▸ **WHAT TO PRODUCE**: Pictures in the data below are not part of the copy; transcribe everything else exactly.
[Start RECORDED INFORMATION]
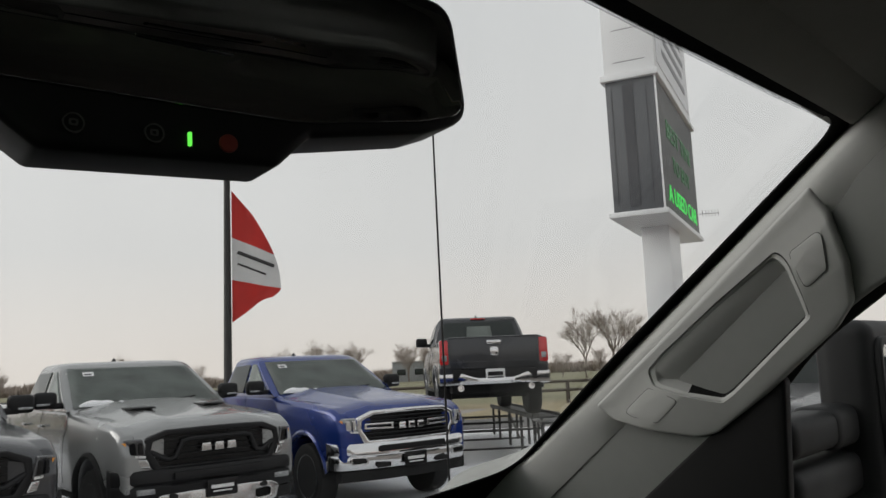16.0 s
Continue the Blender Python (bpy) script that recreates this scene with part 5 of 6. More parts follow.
LAMP = mat("clear lamp lens", (0.30, 0.31, 0.32), 0.14, 0.4, vary=0.55, scale=11, coat=1.0)
SMOKED = mat("smoked lamp lens", (0.05, 0.05, 0.055), 0.14, 0.2, vary=0.4, scale=11, coat=1.0)
AMBER = mat("amber lens", (0.75, 0.28, 0.03), 0.2, coat=1.0)
REDLENS = mat("red tail lens", (0.55, 0.015, 0.02), 0.18, vary=0.2, scale=10, coat=1.0)
CARGLASS = mat("dark car glass", (0.035, 0.042, 0.040), 0.10, 0.0, vary=0.3, scale=1.2, spec=0.3)
CARGLASS2 = mat("green-grey car glass", (0.19, 0.215, 0.20), 0.10, 0.0, vary=0.40, scale=2.2, spec=0.4)
TYRE = mat("black tyre rubber", (0.02, 0.02, 0.02), 0.85, vary=0.2, scale=12, bump=0.5, bscale=60)
RIMDARK = mat("dark wheel rim", (0.05, 0.05, 0.052), 0.35, 0.7)
UNDER = mat("dark underbody", (0.012, 0.012, 0.012), 0.9)
PLATEWHITE = mat("white plate", (0.75, 0.75, 0.75), 0.5)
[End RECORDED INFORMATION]
▸ **ANSWER FOR THIS EXERCISE**:
16.0 s
Continue the Blender Python (bpy) script that recreates this scene with part 5 of 6. More parts follow.
LAMP = mat("clear lamp lens", (0.30, 0.31, 0.32), 0.14, 0.4, vary=0.55, scale=11, coat=1.0)
SMOKED = mat("smoked lamp lens", (0.05, 0.05, 0.055), 0.14, 0.2, vary=0.4, scale=11, coat=1.0)
AMBER = mat("amber lens", (0.75, 0.28, 0.03), 0.2, coat=1.0)
REDLENS = mat("red tail lens", (0.55, 0.015, 0.02), 0.18, vary=0.2, scale=10, coat=1.0)
CARGLASS = mat("dark car glass", (0.035, 0.042, 0.040), 0.10, 0.0, vary=0.3, scale=1.2, spec=0.3)
CARGLASS2 = mat("green-grey car glass", (0.19, 0.215, 0.20), 0.10, 0.0, vary=0.40, scale=2.2, spec=0.4)
TYRE = mat("black tyre rubber", (0.02, 0.02, 0.02), 0.85, vary=0.2, scale=12, bump=0.5, bscale=60)
RIMDARK = mat("dark wheel rim", (0.05, 0.05, 0.052), 0.35, 0.7)
UNDER = mat("dark underbody", (0.012, 0.012, 0.012), 0.9)
PLATEWHITE = mat("white plate", (0.75, 0.75, 0.75), 0.5)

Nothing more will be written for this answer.